Gissinger and his colleagues chose two metals that are liquid at room temperature: gallium and mercury. The experiments were done in a cylinder with refrigerated walls. In the center of the cylinder, the researchers placed a smaller cylindrical heater. The researchers poured dense liquid mercury into the outer cylinder, then topped it with a layer of lighter liquid gallium. They heated the liquids from the interior and cooled the cylinder’s outer walls, creating a temperature gradient along the interface between the two metals. Wires dipping into the liquid metals measured the resulting electric fields.

The researchers saw a complex, turbulent electrical current in response to the temperature difference. Current looped up through the mercury from the hot side of the chamber to the cold, then crossed over the interface into the gallium. From there, the current flowed from the cold side of the gallium to the hot side, then back into the mercury, and so on, in a loop. There are multiple such loops at the interface between the metals, says Gissinger.

This simple looping current is similar to what’s seen in solids, but it’s not the whole picture. There are also stagnation points, places where there is no current density, along the interface. That doesn’t happen in solids, says Gissinger, and it is likely due to the turbulent, nonlinear flow of heat in liquids. And the current density is very large compared to what it would be in a system made of solid metals—which suggests to Gissinger that this liquid thermoelectricity could be harnessed in new, highly efficient devices that convert waste heat into electricity.
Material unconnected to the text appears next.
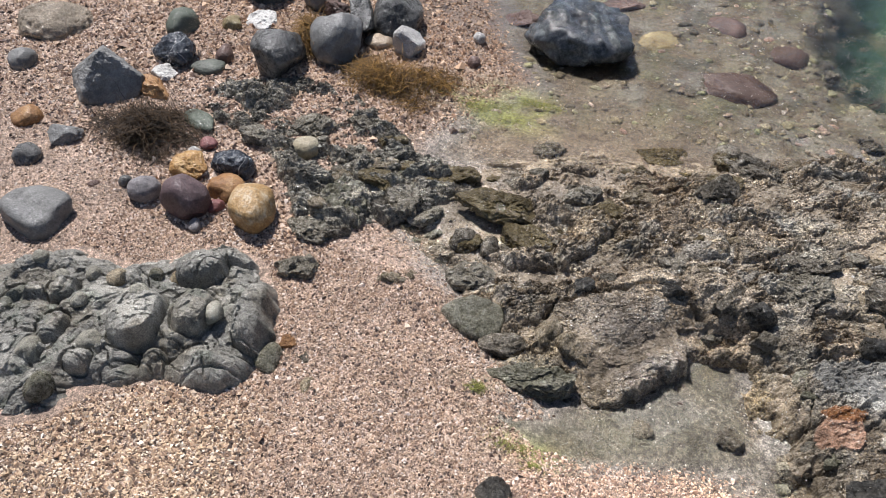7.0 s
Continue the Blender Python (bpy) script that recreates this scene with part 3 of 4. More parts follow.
stone_kind("greylayer", (0.09, 0.09, 0.08), (0.18, 0.18, 0.16), (0.30, 0.295, 0.265), {})
stone_kind("greendark", (0.032, 0.029, 0.024), (0.078, 0.071, 0.059), (0.165, 0.152, 0.13), {"rough": (0.10, 0.48)})
stone_kind("palebrown", (0.11, 0.09, 0.062), (0.21, 0.175, 0.125), (0.32, 0.275, 0.21), {})
stone_kind("greenlayer", (0.053, 0.053, 0.041), (0.116, 0.113, 0.090), (0.205, 0.20, 0.168), {"rough": (0.10, 0.48)})
stone_kind("olive", (0.045, 0.034, 0.014), (0.10, 0.078, 0.036), (0.18, 0.145, 0.08), {"rough": (0.3, 0.6)})


def crust_material():
    m = rock_material("outcrop_crust", (0.34, 0.33, 0.32), (0.82, 0.80, 0.78), (1.55, 1.50, 1.42), rough=(0.09, 0.55), specks=0.22, layer="hue", relief=0.75, wet=1.0, grit=1.0, crust=(0.46, 0.42, 0.36), fragments=150.0, gloss=0.11)
    return m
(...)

Gissinger says he thinks scientists haven’t observed thermoelectricity in liquids before because it’s challenging to measure—and because they weren’t looking. At the high temperatures needed to liquify most metals, it’s more challenging to precisely control temperature gradients. And it’s harder to measure the microscale voltages induced by thermoelectric effects when the heat is on. Studying metals that are liquid at room temperature was key. Besides, thermoelectricity has traditionally been the realm of solid-state physicists, not researchers who study fluids.

“Studying the thermoelectric effect at an interface between two liquid metals is one of those ideas that’s so intuitive and elegant that it seems obvious in retrospect.” —Douglas Kelley, University of Rochester

Kelley says the phenomenon may be significant in the context of liquid-metal batteries. When Gissinger’s group placed the experimental chamber inside a coil and applied a magnetic field, the liquid started rotating in the tank. “In battery designs where the liquid metal is free to flow, its motion is important,” says Kelley. Violent motion can rupture the electrolyte layers and short the battery. Gentler motion can lead to stirring, which is helpful because it reduces side reactions in the battery, allowing for faster charging and higher power, and lengthening the life of the battery.
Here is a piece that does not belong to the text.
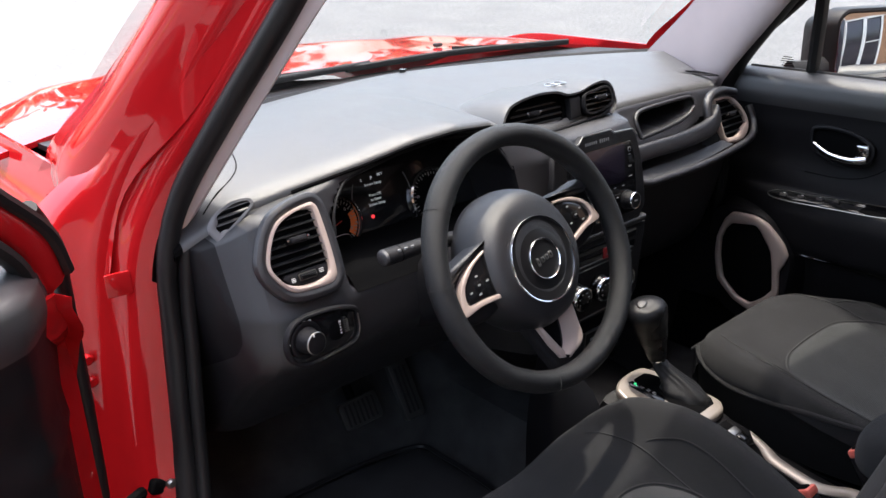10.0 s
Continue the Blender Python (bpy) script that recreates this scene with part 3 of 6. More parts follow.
# ---- front doors ----
def panel_depth(a, z):
    """How far the trim stands inwards of the hinge line, by the way from the hinge and the height."""
    d = table(z, [(0.33, 0.125), (0.50, 0.150), (0.62, 0.170), (0.634, 0.172), (0.640, 0.192), (0.655, 0.198), (0.74, 0.205), (0.772, 0.198), (0.785, 0.170), (0.86, 0.158), (0.95, 0.168), (1.0, 0.182), (1.03, 0.178), (1.045, 0.155), (1.048, 0.12)])
    if z > 0.60:
        arm = ramp01(a, 0.10, 0.30) * (1 - 0.25 * ramp01(a, 0.55, 0.85))
        base = table(z, [(0.6, 0.165), (0.8, 0.160), (0.95, 0.168)])
        if z < 0.80:
            d = base + (d - base) * arm
    d -= 0.03 * ramp01(a, 0.80, 0.95)
    d -= 0.045 * (1 - ramp01(a, 0.04, 0.13))
    return d


def pane_x(z):
    """The window's plane: depth inwards of the hinge line."""
    return 0.115 + (z - 1.04) * 0.22


def build_door(name, label, flip):
    door = thing(name, label, "car door", "front doors", at=(HINGE.x * (-1 if flip else 1), HINGE.y, 0))

    def at(a, i, z):
        return Vector((HINGE.x + i, HINGE.y - a, z))

    def on_trim(a, z, c=0.0):
        return at(a, panel_depth(a, z) + c, z)

    a0 = [(0.33, 0.14), (0.42, 0.085), (0.6, 0.032), (0.9, 0.018), (1.05, 0.030)]
    a1 = [(0.33, 0.54), (0.36, 0.61), (0.42, 0.685), (0.514, 0.755), (0.65, 0.805), (0.776, 0.838), (0.887, 0.87), (0.96, 0.90), (1.05, 0.96)]
    zs = sorted(set([0.33, 0.345, 0.632, 0.637, 0.642, 0.648, 0.765, 0.775, 0.783, 0.79, 1.005, 1.02, 1.03, 1.038, 1.044, 1.047] + list(np.round(np.linspace(0.36, 0.99, 34), 3))))
    rows = []
    for z in zs:
        s, e = lerp(z, a0), lerp(z, a1)
        row = [at(s - 0.004, 0.06, z)]
        row += [on_trim(s + (e - s) * u, z, -0.03 * (1 - min(1, u * 25)) - 0.025 * max(0, (u - 0.965) / 0.035) ** 2) for u in np.linspace(0, 1, 46)]
        row += [at(e + 0.008, 0.075, z)]
        rows.append(row)
    rows = [[Vector((p.x - 0.05, p.y, p.z - 0.002)) for p in rows[0]]] + rows
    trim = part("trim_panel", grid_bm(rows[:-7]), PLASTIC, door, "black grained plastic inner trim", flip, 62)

    part("top_roll", grid_bm(rows[-8:]), DOORTOP, trim, "satin black padded door top, sky highlight in its colour", flip, 62)

    if flip:
        part("edge_weatherstrip", rods([at(lerp(z, a1) + 0.032, 0.108, z) for z in np.linspace(0.36, 0.985, 26)], 0.032, 12, flat=0.7), DARK, trim, "black rubber strip along the door edge", flip)
    # padded upper insert and its stitched edge
    def seam_tube(pts, r=0.0022, n=40, lift=0.0005):
        return rods([on_trim(a, z, lift) for a, z in smooth(pts, n)], r, 6)
    part("trim_joint", seam_tube([(0.90, 0.955), (0.78, 0.957), (0.66, 0.95), (0.56, 0.935), (0.50, 0.89), (0.44, 0.845), (0.38, 0.83), (0.30, 0.83)], 0.0013, lift=-0.0002), DARK, trim, "", flip)
    part("trim_crease", seam_tube([(0.82, 0.637), (0.6, 0.637), (0.40, 0.637), (0.33, 0.64)], 0.003), GLOSSY, trim, "", flip)
    # handle in its bowl
    fr = plane_frame(on_trim(0.374, 0.905), (0, 1, 0), (0.02, 0, 1))
    if fr(0, 0, 1).x < fr(0, 0, 0).x:
        fr = plane_frame(on_trim(0.374, 0.905), (0, -1, 0), (0.02, 0, 1))
    o = smooth([(-0.074, -0.012), (-0.060, -0.036), (-0.02, -0.042), (0.04, -0.034), (0.066, -0.012), (0.072, 0.018), (0.060, 0.036), (0.01, 0.040), (-0.04, 0.030), (-0.070, 0.012)], 48, True)
    part("handle_surround", band(o, 0.010, 0.010, fr, 0.004), PLASTIC, trim, "", flip)
    # flat plate, near-black in place of the bowl's depth and shade
    part("handle_bowl", slab(inset([tuple(p) for p in o], 0.007), 0.004, lambda a, b, c=0: fr(a, b, c), 0.001), DARK, trim, "near-black plate for the shade behind the handle", flip)
    lever = smooth([(0.060, -0.020, 0.012), (0.045, -0.024, 0.016), (0.02, -0.026, 0.018), (-0.02, -0.020, 0.018), (-0.058, -0.004, 0.010)], 20) * np.array([FLIPA[0], 1, 1])
    part("handle", rods([fr(*p) for p in lever], 0.0080, 10, flat=1.1, taper=[1.15 - 0.5 * i / 19 for i in range(20)]), CHROME, trim, "chrome inner door handle", flip)
    part("lock_knob", slab([(p[0] + 0.050 * FLIPA[0], p[1] - 0.006) for p in rounded(0.030, 0.034, 0.006)], 0.018, fr, 0.005), CHROME, trim, "chrome door lock button", flip)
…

Further study is needed to determine how thermoelectricity might already be impacting liquid-metal battery performance, and how it might be harnessed, says Kelley. Gissinger hopes to test these ideas in a battery prototype.

The findings may also have implications for planetary science. “When we discovered this effect we tried to imagine in what situations you have an interface between two conductive liquids, and a temperature difference along it,” says Gissinger. His team hypothesizes that these effects might be contributing to Jupiter’s magnetic field. The planet’s core is surrounded by a large region of metallic hydrogen, which is covered by an atmosphere of liquid molecular hydrogen. The planet’s equator is warmer than its poles, creating a temperature gradient along the metallic-liquid hydrogen interface. “We expect this generates electric current that creates part of the planet’s magnetic field via the thermoelectric effect,” says Gissinger.